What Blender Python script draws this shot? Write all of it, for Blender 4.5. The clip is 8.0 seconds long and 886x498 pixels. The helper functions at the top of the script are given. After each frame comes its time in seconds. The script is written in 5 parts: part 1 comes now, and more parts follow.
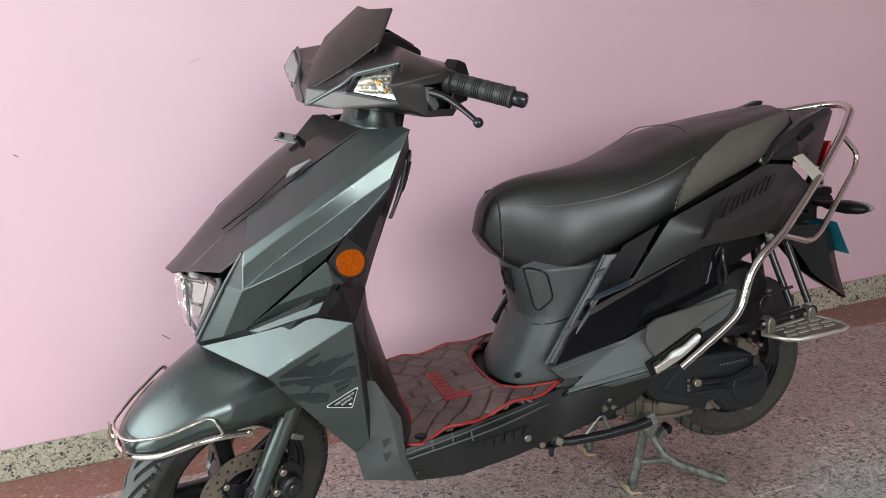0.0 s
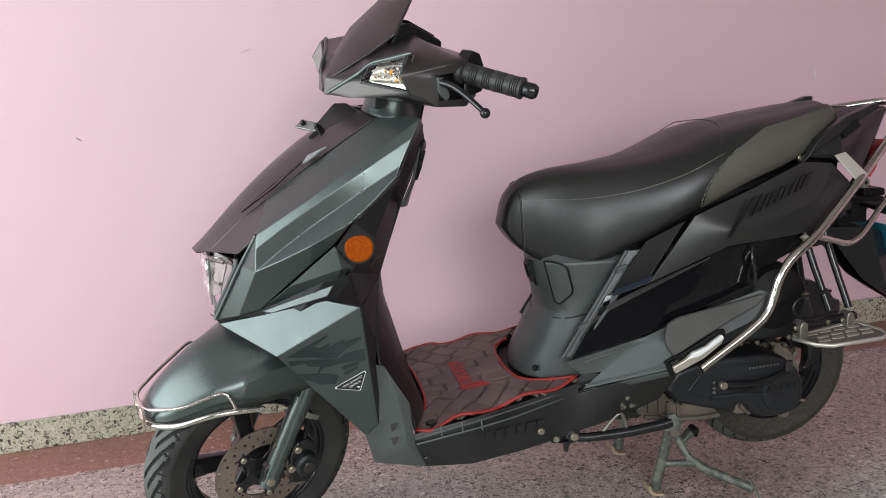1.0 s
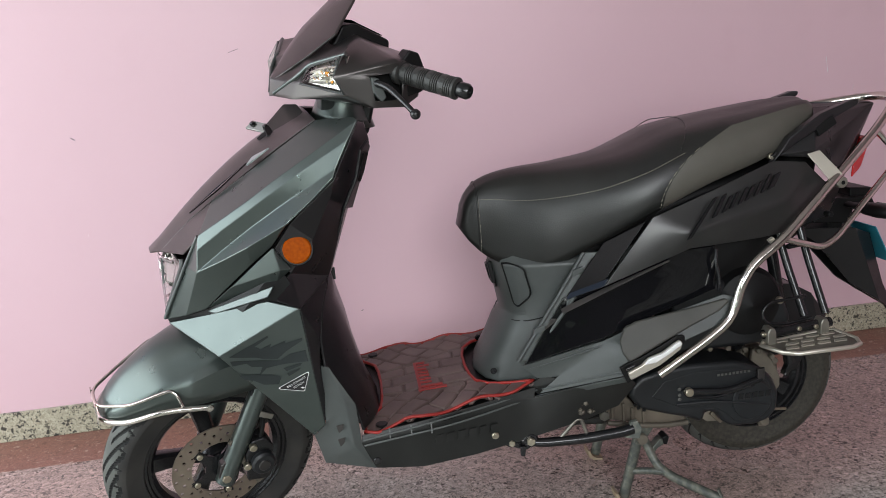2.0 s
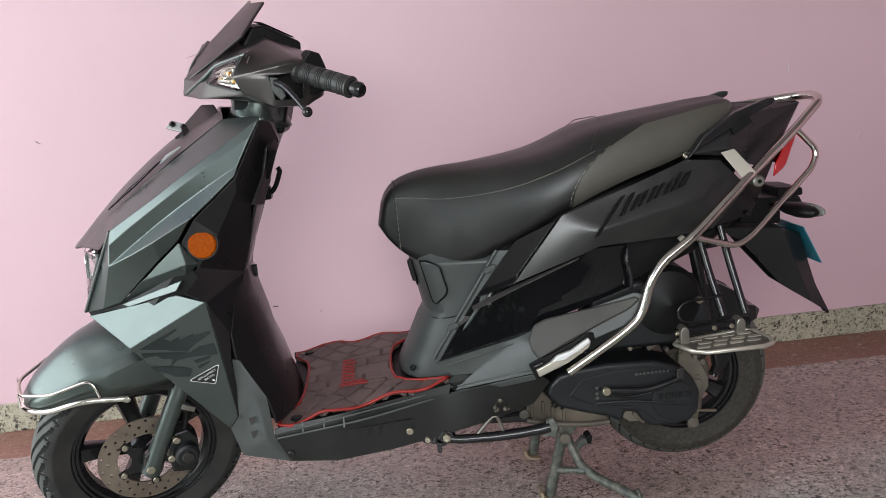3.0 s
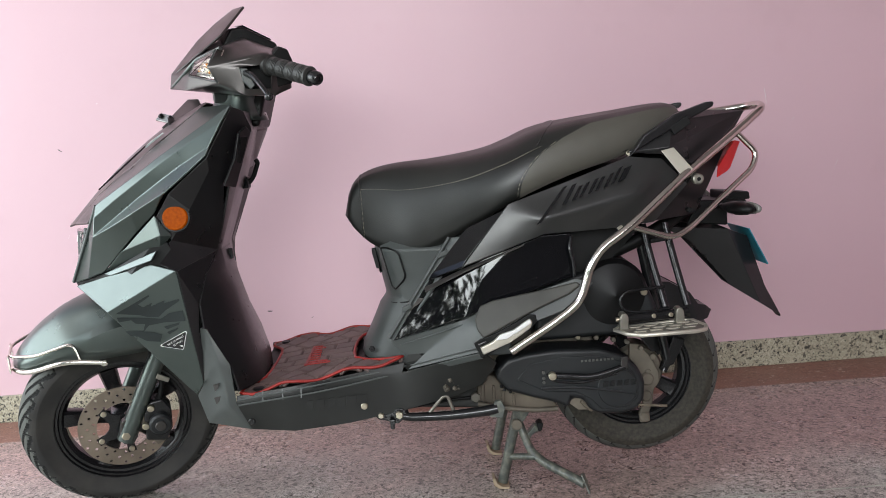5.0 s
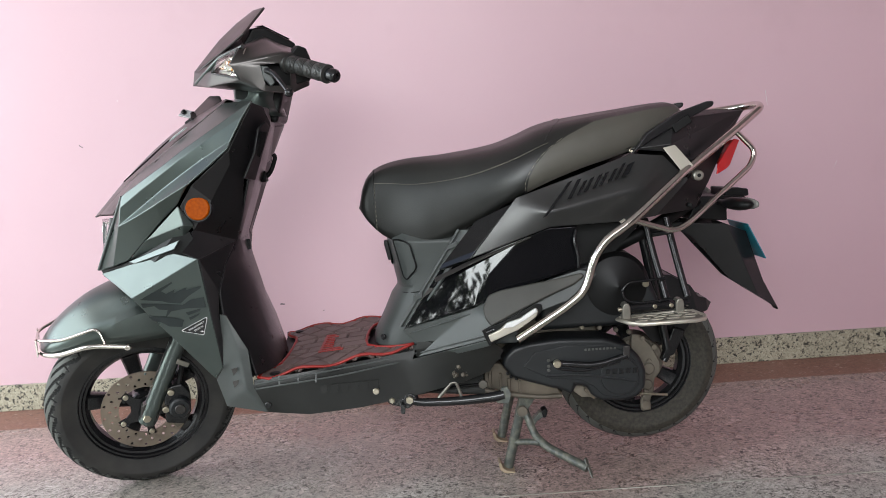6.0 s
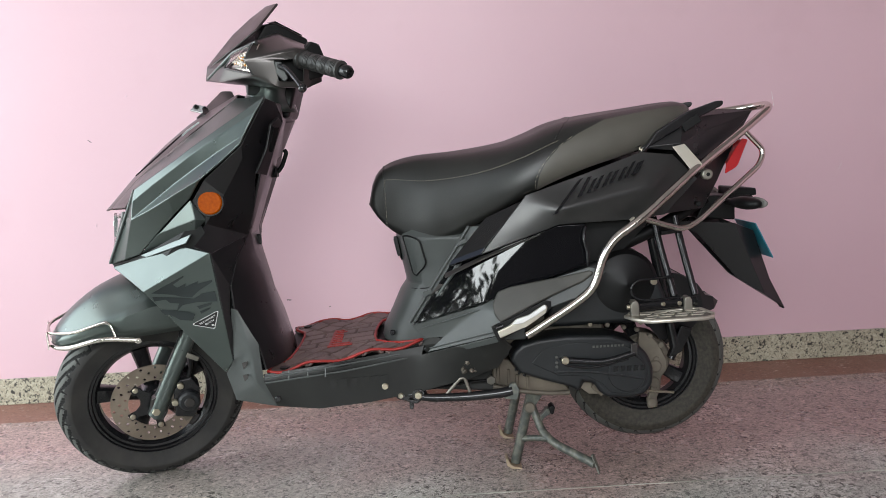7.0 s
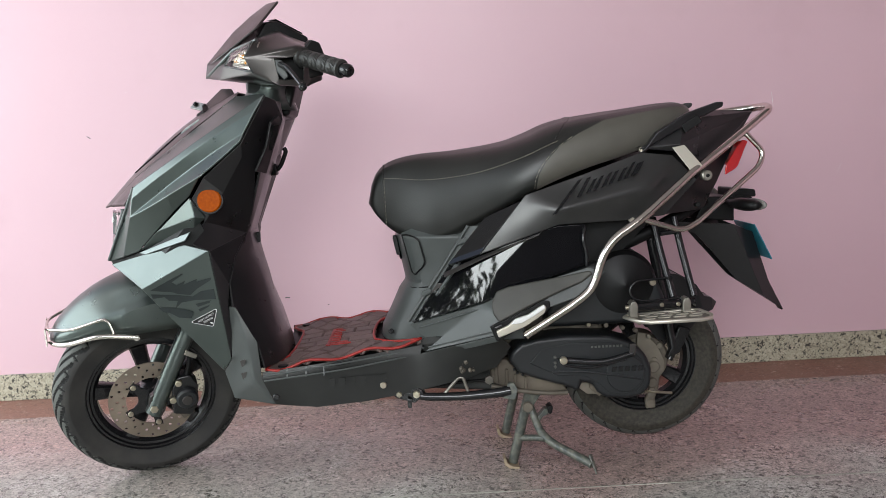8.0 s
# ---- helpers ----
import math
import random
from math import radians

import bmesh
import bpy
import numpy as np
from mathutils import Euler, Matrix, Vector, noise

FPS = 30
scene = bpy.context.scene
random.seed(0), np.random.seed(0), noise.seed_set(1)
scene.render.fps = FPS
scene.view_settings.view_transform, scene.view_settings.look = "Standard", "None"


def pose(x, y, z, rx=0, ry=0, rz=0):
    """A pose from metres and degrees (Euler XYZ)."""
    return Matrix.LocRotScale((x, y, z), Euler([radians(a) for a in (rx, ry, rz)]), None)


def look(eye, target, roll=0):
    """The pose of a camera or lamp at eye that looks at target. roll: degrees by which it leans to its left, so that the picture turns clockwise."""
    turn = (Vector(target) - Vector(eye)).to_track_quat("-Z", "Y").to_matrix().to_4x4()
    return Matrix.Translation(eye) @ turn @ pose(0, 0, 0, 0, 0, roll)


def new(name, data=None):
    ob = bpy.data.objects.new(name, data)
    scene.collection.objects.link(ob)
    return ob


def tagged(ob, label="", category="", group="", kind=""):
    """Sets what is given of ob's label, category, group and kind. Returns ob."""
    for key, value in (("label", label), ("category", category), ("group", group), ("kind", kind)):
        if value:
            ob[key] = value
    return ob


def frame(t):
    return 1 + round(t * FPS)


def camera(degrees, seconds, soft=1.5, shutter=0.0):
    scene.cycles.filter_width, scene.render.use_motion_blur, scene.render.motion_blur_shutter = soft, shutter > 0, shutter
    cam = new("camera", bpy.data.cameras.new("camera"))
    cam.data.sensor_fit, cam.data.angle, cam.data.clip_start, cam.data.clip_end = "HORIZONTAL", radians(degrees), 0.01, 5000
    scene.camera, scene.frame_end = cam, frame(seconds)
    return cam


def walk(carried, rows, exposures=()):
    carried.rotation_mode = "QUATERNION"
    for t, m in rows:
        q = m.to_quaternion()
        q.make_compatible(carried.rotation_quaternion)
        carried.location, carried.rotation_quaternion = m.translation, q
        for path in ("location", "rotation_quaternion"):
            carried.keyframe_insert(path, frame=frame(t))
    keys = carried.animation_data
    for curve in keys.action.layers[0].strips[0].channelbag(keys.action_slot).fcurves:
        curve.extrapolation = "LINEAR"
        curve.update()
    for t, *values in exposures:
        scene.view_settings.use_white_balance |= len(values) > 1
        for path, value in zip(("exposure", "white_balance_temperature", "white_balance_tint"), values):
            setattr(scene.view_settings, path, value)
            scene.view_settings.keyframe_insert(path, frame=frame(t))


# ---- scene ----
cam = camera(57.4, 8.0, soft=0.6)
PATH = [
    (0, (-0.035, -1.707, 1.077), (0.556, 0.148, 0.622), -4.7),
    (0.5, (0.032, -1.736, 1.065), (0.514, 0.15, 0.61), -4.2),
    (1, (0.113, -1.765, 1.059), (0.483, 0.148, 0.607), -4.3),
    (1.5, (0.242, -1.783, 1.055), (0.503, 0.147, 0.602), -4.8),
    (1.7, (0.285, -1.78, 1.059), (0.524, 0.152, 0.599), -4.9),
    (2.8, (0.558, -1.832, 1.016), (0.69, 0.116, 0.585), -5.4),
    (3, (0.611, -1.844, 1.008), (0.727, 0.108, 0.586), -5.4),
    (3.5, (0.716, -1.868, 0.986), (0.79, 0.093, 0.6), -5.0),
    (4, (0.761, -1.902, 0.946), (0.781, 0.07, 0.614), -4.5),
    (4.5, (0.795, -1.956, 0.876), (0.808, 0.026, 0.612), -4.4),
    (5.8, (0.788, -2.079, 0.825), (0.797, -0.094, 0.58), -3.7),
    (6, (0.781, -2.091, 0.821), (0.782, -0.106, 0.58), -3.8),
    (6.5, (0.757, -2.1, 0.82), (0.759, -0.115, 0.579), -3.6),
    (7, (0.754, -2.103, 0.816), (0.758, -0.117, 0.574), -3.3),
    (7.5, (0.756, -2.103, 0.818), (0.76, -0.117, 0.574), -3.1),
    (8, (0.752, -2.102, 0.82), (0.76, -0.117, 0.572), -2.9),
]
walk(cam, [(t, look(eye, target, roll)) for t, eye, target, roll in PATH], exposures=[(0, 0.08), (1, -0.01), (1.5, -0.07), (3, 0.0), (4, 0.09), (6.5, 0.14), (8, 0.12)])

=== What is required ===
Transcribe the listing in full. Omit the pictures and keep every line exact.

=== Solution below ===
What Blender Python script draws this shot? Write all of it, for Blender 4.5. The clip is 8.0 seconds long and 886x498 pixels. The helper functions at the top of the script are given. After each frame comes its time in seconds. The script is written in 5 parts: part 1 comes now, and more parts follow.
0.0 s
1.0 s
2.0 s
3.0 s
5.0 s
6.0 s
7.0 s
8.0 s
# ---- helpers ----
import math
import random
from math import radians

import bmesh
import bpy
import numpy as np
from mathutils import Euler, Matrix, Vector, noise

FPS = 30
scene = bpy.context.scene
random.seed(0), np.random.seed(0), noise.seed_set(1)
scene.render.fps = FPS
scene.view_settings.view_transform, scene.view_settings.look = "Standard", "None"


def pose(x, y, z, rx=0, ry=0, rz=0):
    """A pose from metres and degrees (Euler XYZ)."""
    return Matrix.LocRotScale((x, y, z), Euler([radians(a) for a in (rx, ry, rz)]), None)


def look(eye, target, roll=0):
    """The pose of a camera or lamp at eye that looks at target. roll: degrees by which it leans to its left, so that the picture turns clockwise."""
    turn = (Vector(target) - Vector(eye)).to_track_quat("-Z", "Y").to_matrix().to_4x4()
    return Matrix.Translation(eye) @ turn @ pose(0, 0, 0, 0, 0, roll)


def new(name, data=None):
    ob = bpy.data.objects.new(name, data)
    scene.collection.objects.link(ob)
    return ob


def tagged(ob, label="", category="", group="", kind=""):
    """Sets what is given of ob's label, category, group and kind. Returns ob."""
    for key, value in (("label", label), ("category", category), ("group", group), ("kind", kind)):
        if value:
            ob[key] = value
    return ob


def frame(t):
    return 1 + round(t * FPS)


def camera(degrees, seconds, soft=1.5, shutter=0.0):
    scene.cycles.filter_width, scene.render.use_motion_blur, scene.render.motion_blur_shutter = soft, shutter > 0, shutter
    cam = new("camera", bpy.data.cameras.new("camera"))
    cam.data.sensor_fit, cam.data.angle, cam.data.clip_start, cam.data.clip_end = "HORIZONTAL", radians(degrees), 0.01, 5000
    scene.camera, scene.frame_end = cam, frame(seconds)
    return cam


def walk(carried, rows, exposures=()):
    carried.rotation_mode = "QUATERNION"
    for t, m in rows:
        q = m.to_quaternion()
        q.make_compatible(carried.rotation_quaternion)
        carried.location, carried.rotation_quaternion = m.translation, q
        for path in ("location", "rotation_quaternion"):
            carried.keyframe_insert(path, frame=frame(t))
    keys = carried.animation_data
    for curve in keys.action.layers[0].strips[0].channelbag(keys.action_slot).fcurves:
        curve.extrapolation = "LINEAR"
        curve.update()
    for t, *values in exposures:
        scene.view_settings.use_white_balance |= len(values) > 1
        for path, value in zip(("exposure", "white_balance_temperature", "white_balance_tint"), values):
            setattr(scene.view_settings, path, value)
            scene.view_settings.keyframe_insert(path, frame=frame(t))


# ---- scene ----
cam = camera(57.4, 8.0, soft=0.6)
PATH = [
    (0, (-0.035, -1.707, 1.077), (0.556, 0.148, 0.622), -4.7),
    (0.5, (0.032, -1.736, 1.065), (0.514, 0.15, 0.61), -4.2),
    (1, (0.113, -1.765, 1.059), (0.483, 0.148, 0.607), -4.3),
    (1.5, (0.242, -1.783, 1.055), (0.503, 0.147, 0.602), -4.8),
    (1.7, (0.285, -1.78, 1.059), (0.524, 0.152, 0.599), -4.9),
    (2.8, (0.558, -1.832, 1.016), (0.69, 0.116, 0.585), -5.4),
    (3, (0.611, -1.844, 1.008), (0.727, 0.108, 0.586), -5.4),
    (3.5, (0.716, -1.868, 0.986), (0.79, 0.093, 0.6), -5.0),
    (4, (0.761, -1.902, 0.946), (0.781, 0.07, 0.614), -4.5),
    (4.5, (0.795, -1.956, 0.876), (0.808, 0.026, 0.612), -4.4),
    (5.8, (0.788, -2.079, 0.825), (0.797, -0.094, 0.58), -3.7),
    (6, (0.781, -2.091, 0.821), (0.782, -0.106, 0.58), -3.8),
    (6.5, (0.757, -2.1, 0.82), (0.759, -0.115, 0.579), -3.6),
    (7, (0.754, -2.103, 0.816), (0.758, -0.117, 0.574), -3.3),
    (7.5, (0.756, -2.103, 0.818), (0.76, -0.117, 0.574), -3.1),
    (8, (0.752, -2.102, 0.82), (0.76, -0.117, 0.572), -2.9),
]
walk(cam, [(t, look(eye, target, roll)) for t, eye, target, roll in PATH], exposures=[(0, 0.08), (1, -0.01), (1.5, -0.07), (3, 0.0), (4, 0.09), (6.5, 0.14), (8, 0.12)])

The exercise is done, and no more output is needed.